Tuesday, July 27, 2010
Step off Canero (Latin for Cow)
Did you KNOW that a bull (or steer for that matter) can smell when you are ovulating and try to mount you? It's a good thing I am always on my guard to ensure Caramel doesn't lick my head. I'll let him lick my hand or arm, but not my face- absolutely not. That's where I draw the line. I have this animal spit phobia. Yesterday, dude starts to move his head toward me while I'm pulling up his stake right next to him and I step back (to avoid a cow lick) just in time to see Mr. Cow isn't trying to lick me, he's raised up on his back legs. Um. No.
So, I ask Cory what the deal is- the cow has no "hormonal storage areas" remaining, I say. Cory says it doesn't matter, they try it anyway. This is a problem for two reasons. #1: Buttercup is a petite little thing and she can't have Caramel on her when they can finally dwell in the same pasture (if that ever happens- right now they still can't stop assaulting each other in other ways). #2: Caramel is going to get a LOT bigger. I can't be having a 1000 lb. steer coming after me. Huh-uh. There is a term called animal husbandry that means the practice of raising and breeding livestock. I always thought that was a weird vocabulary combination to choose- why animal husbandry? What about wifery or couplery? Now it all makes sense, though, because, at least in our household, I've decided it means that when the animals get too big or dangerous, your husband's going to have to do all the work. Somebody call Webster so he can add definition number two.

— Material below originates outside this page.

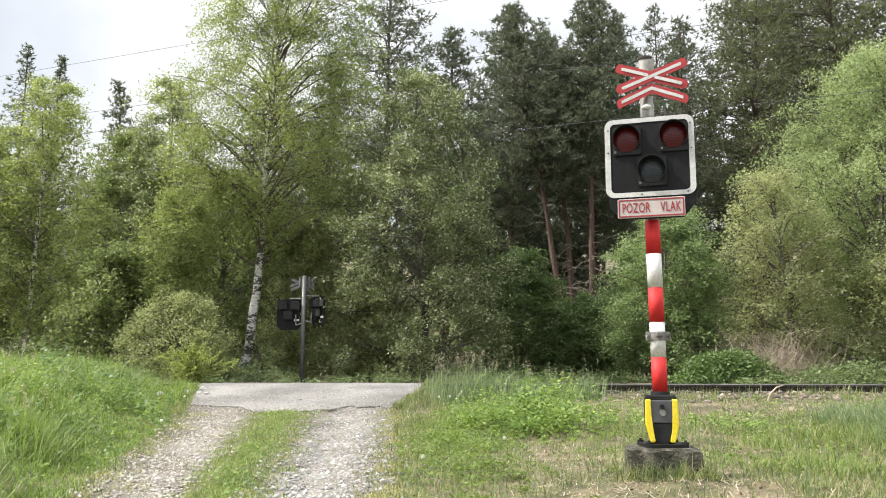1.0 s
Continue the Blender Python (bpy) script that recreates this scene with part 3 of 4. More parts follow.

These are little things you don't think about ahead of time because you just don't know. Our plan was for the ducks to go to the creek and dig it out, eat the bugs, and make that their home area. While they were growing, though, we had them in the field with the cows. We didn't know that the ducks would think Caramel is their mama. If he moos, they quack back. "MMMOOOOOO!!! QUACK quack quack!" is sort of the system they have set up. It turns out the ducks don't want to be far from their mama at all- they want to hang out in the field burrowing little holes in it all the time instead of the creek. Great.
The gardening thing isn't exactly going as planned either. We've got nice looking basil and corn growing, but something keeps eating the bean leaves. The carrots seem to be doing well from what we can see of them. Many of the other things either got scratched up by the chickens or choked out by the weeds before we knew they were weeds. Maybe some of it just never germinated, I don't know. After a snake showed up in the lower garden last week, I lost a little zeal for tending to it. The basil appears to be ready to harvest so I need to figure out how to dry it. It's on my to do list. Don't get me wrong, I'm not complaining. You can't learn unless you get started.... this being our first go at everything, I think we're doing all right.
The wild blueberry bushes that are strewn down the ravine have started to fruit so the boys and I went picking last week. We didn't even plant or tend to the things and got a harvest from them- very nice. We had picked a few blackberries earlier in the month too but I know now that those bushes need to be better tended to- the drought and heat got to them. By next year I am going to have them cleaned up and plan to keep them watered. It was still fun picking what we did. There is no other smell that reminds me so much of being a kid than blackberries. In Pennsylvania they are along almost all the country roads in the Hollow. Have I mentioned it's only by God's protection none of us ever got bitten by a snake when we were kids? Looking back, it's really amazing. In case I never sent a shout out to my guardian angel, props to my angel. You are wildly under-recognized, my friend.
It looks like I will be finishing up Sam's floor today. I only have a few more rows to go. The rest of my time I have been using to prepare for the coming school year- we are starting early. I guess I am a glutton for punishment or, more than likely, an idealism zealot, because I am sticking with my classical trivium baseline for their education. That means we are going to start getting our feet wet with Latin this year- alphabet, phonograms, pronunciation, vocabulary, and some phrase memorization- no grammar- not yet. I found an awesome site:
You can go to it and see any verse of the bible in Latin. It looks like Latin is beautiful. The Bluedorns, in their incredible book, Teaching the Trivium (no darn underline feature in this Blogger site!), said that 80% of the vocabulary of the Romance languages (Spanish, French, Italian, Portuguese, Romanian,etc.) is Latin... "It is like having a ticket to Europe or to South America with an 80% reduction in price." Wow. The Bluedorns taught their kids Greek, Latin, and Hebrew; used original sources to study history and literature; and basically wrote an astounding how-to for teaching in the classical model from a biblical perspective. They show clearly how the three components of the trivium (grammar, logic, and rhetoric) weren't begun in Greek and Roman culture at all, but in the very word of God...called knowledge, understanding, and wisdom. Amazing stuff. If I were ever to kidnap anyone, it would be the Bluedorns. Oh, and they have a Jersey cow.